Hungary’s new prime minister Gordon Bajnai yesterday said his government may consider extending or renegotiating its $25.1 billion IMF-led programme, amid rising fears that his fragile government could collapse before its one-year term ends.

In an interview with Emerging Markets in Budapest, Bajnai launched a spirited defence of tough new austerity measures, as new data showed a sharper than expected economic decline.

Bajnai said the government’s reform plan had won the widespread backing of financial markets and international officials, including the IMF and EU authorities – as well as the majority of a divided public.

“The government is already delivering on its promises of swift and decisive action,” he told Emerging Markets. But “it is not impossible that we would look to extend or amend our IMF programme beyond 2010. “Recently things have been going in the right direction – albeit in a very fragile way.”

His comments came as official figures released yesterday show first quarter GDP contracted by 6.4% year-on-year – more than expected. The economy is expected to contract by 6% this year.

Bajnai said that his government’s reforms had exceeded the demands of international creditors. “Our programme actually goes beyond the original IMF requirements for structural reforms and budgetary discipline”, he said.

An IMF mission, in Budapest this week for a quarterly review of Hungary’s performance, will decide on the disbursement of a third tranche of the loan. IMF conditions require Hungary’s deficit does not exceed 3% of GDP, but reports this week suggest the Fund may relax this to 3.9%, pending the conclusion of talks on Monday.

Bajnai noted that Hungary’s “risk assessment has improved recently, partly due to an improving international finance market but also partly due to our policies.” But he added that “the markets remain volatile, however, and it is still early days.”

While acknowledging public discontent over austerity measures, Bajnai insisted that “more than 70%” of Hungarians “believe in” the budget reforms.

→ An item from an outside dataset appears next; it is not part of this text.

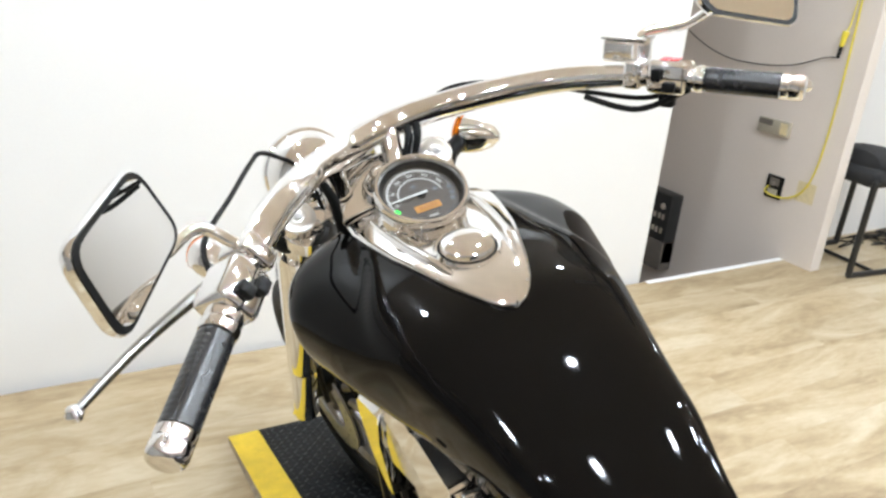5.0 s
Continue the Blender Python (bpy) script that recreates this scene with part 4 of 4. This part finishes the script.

Bajnai, a politically independent businessman and former economics minister, lashed out at opposition politicians and other critics of reform.

“If the opposition don’t want to bankrupt the country, they will need to keep reasonable and rational financial policies. Giving incentives carries a cost. “Anyone in their right mind knows what is fundamentally possible. You can’t reduce taxes without reducing costs.”

The centre-right opposition Fidesz party this week called for Bajnai’s resignation and early elections, following a proposal for a controversial new property tax from 2010. Fidesz has said it will not support the new prime minister’s government, saying early elections are the only way of restoring voters’ trust in politics.

The opposition is poised to win forthcoming elections to the European parliament – a fact analysts say could trigger the government’s demise. But Bajnai insisted his government would survive the vote and that early elections could thrust Hungary into political chaos. “The Socialist-led coalition has signed up to this programme and are approving the measures. An election campaign now would bring potentially damaging and prolonged insecurity”, he said.